Goal: Copy the listing below in full and skip every picture.

Material:
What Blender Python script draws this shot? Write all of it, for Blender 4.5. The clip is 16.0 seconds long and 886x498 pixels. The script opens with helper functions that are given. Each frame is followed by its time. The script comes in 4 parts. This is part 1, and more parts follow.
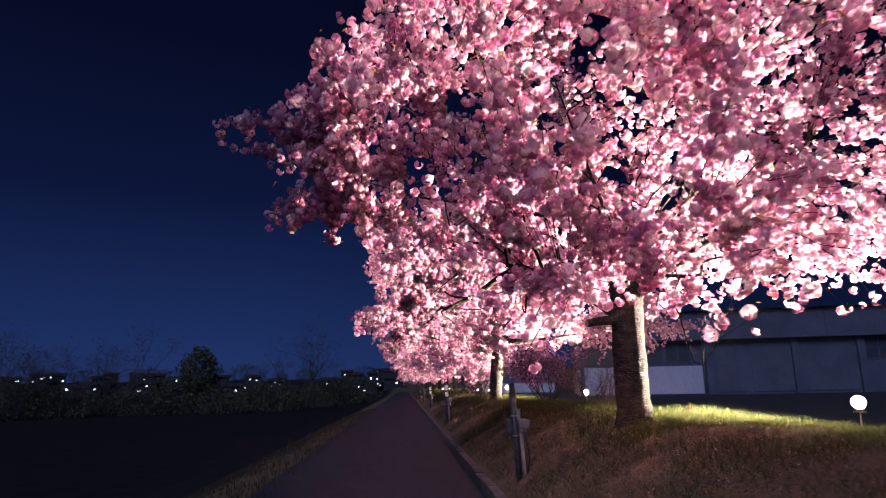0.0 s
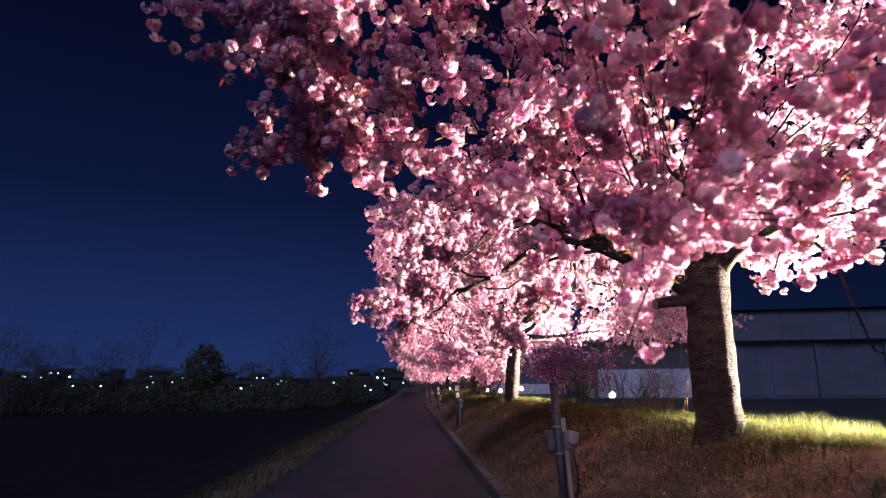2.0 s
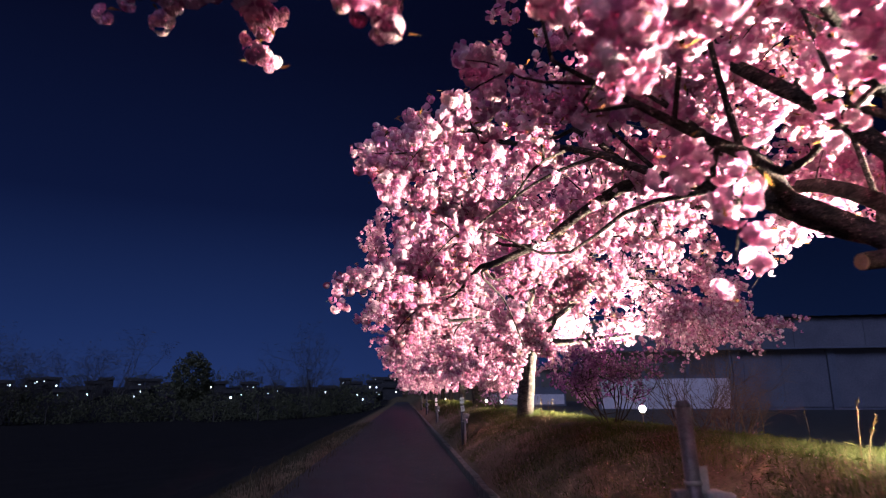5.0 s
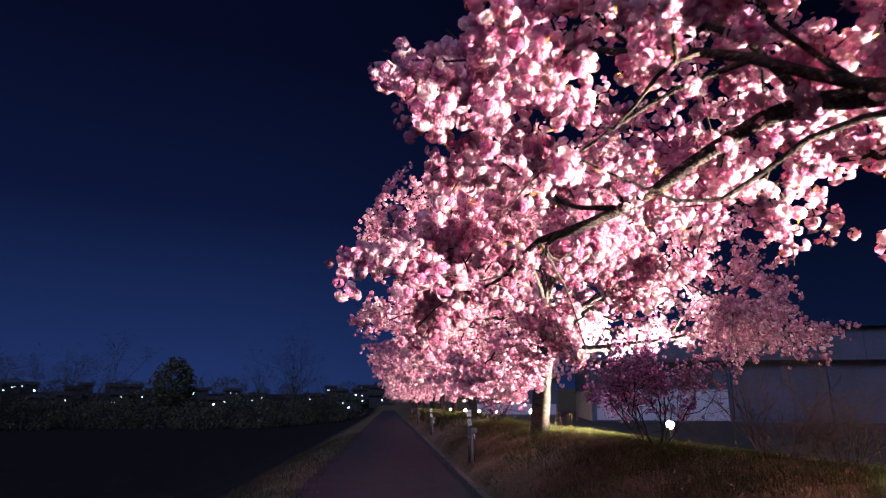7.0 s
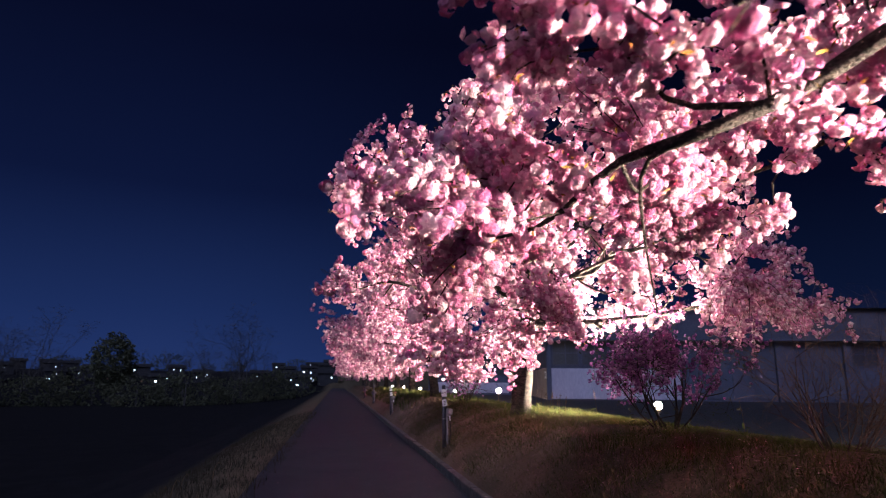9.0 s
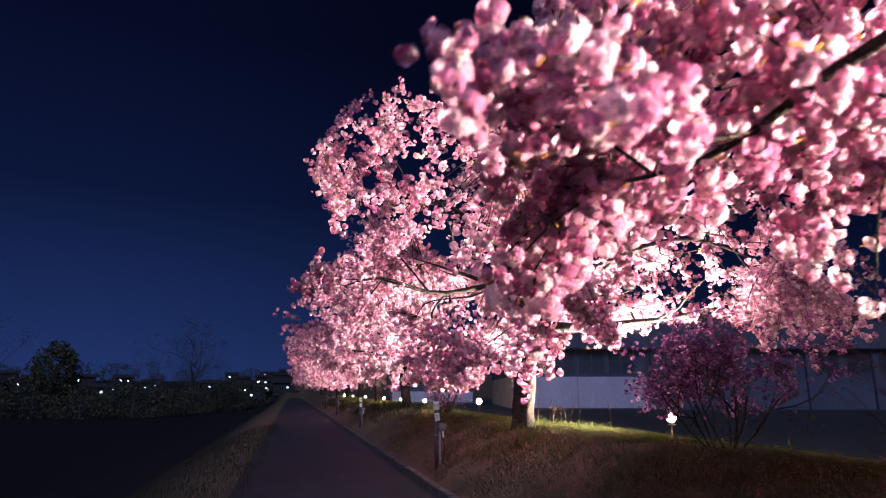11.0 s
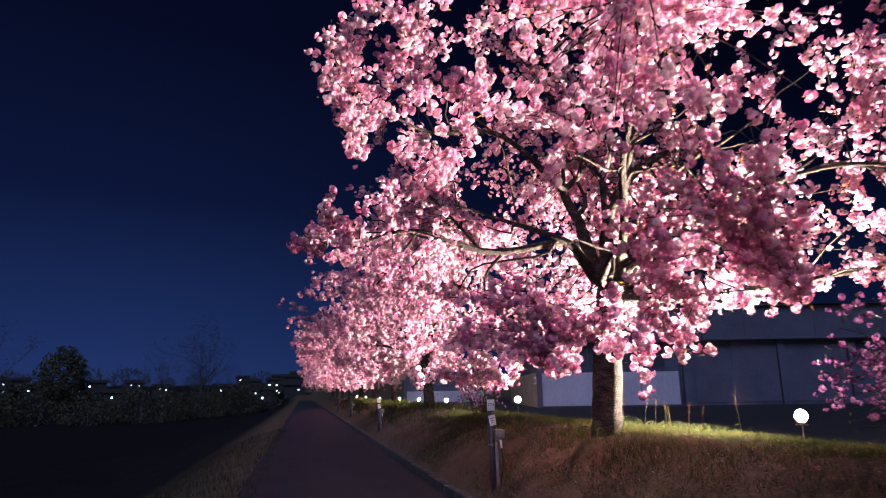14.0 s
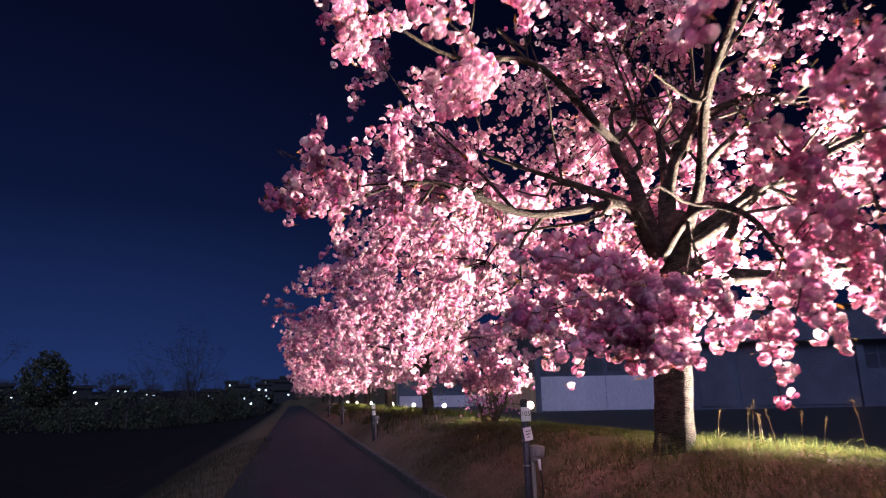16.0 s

Output below:
What Blender Python script draws this shot? Write all of it, for Blender 4.5. The clip is 16.0 seconds long and 886x498 pixels. The script opens with helper functions that are given. Each frame is followed by its time. The script comes in 4 parts. This is part 1, and more parts follow.
0.0 s
2.0 s
5.0 s
7.0 s
9.0 s
11.0 s
14.0 s
16.0 s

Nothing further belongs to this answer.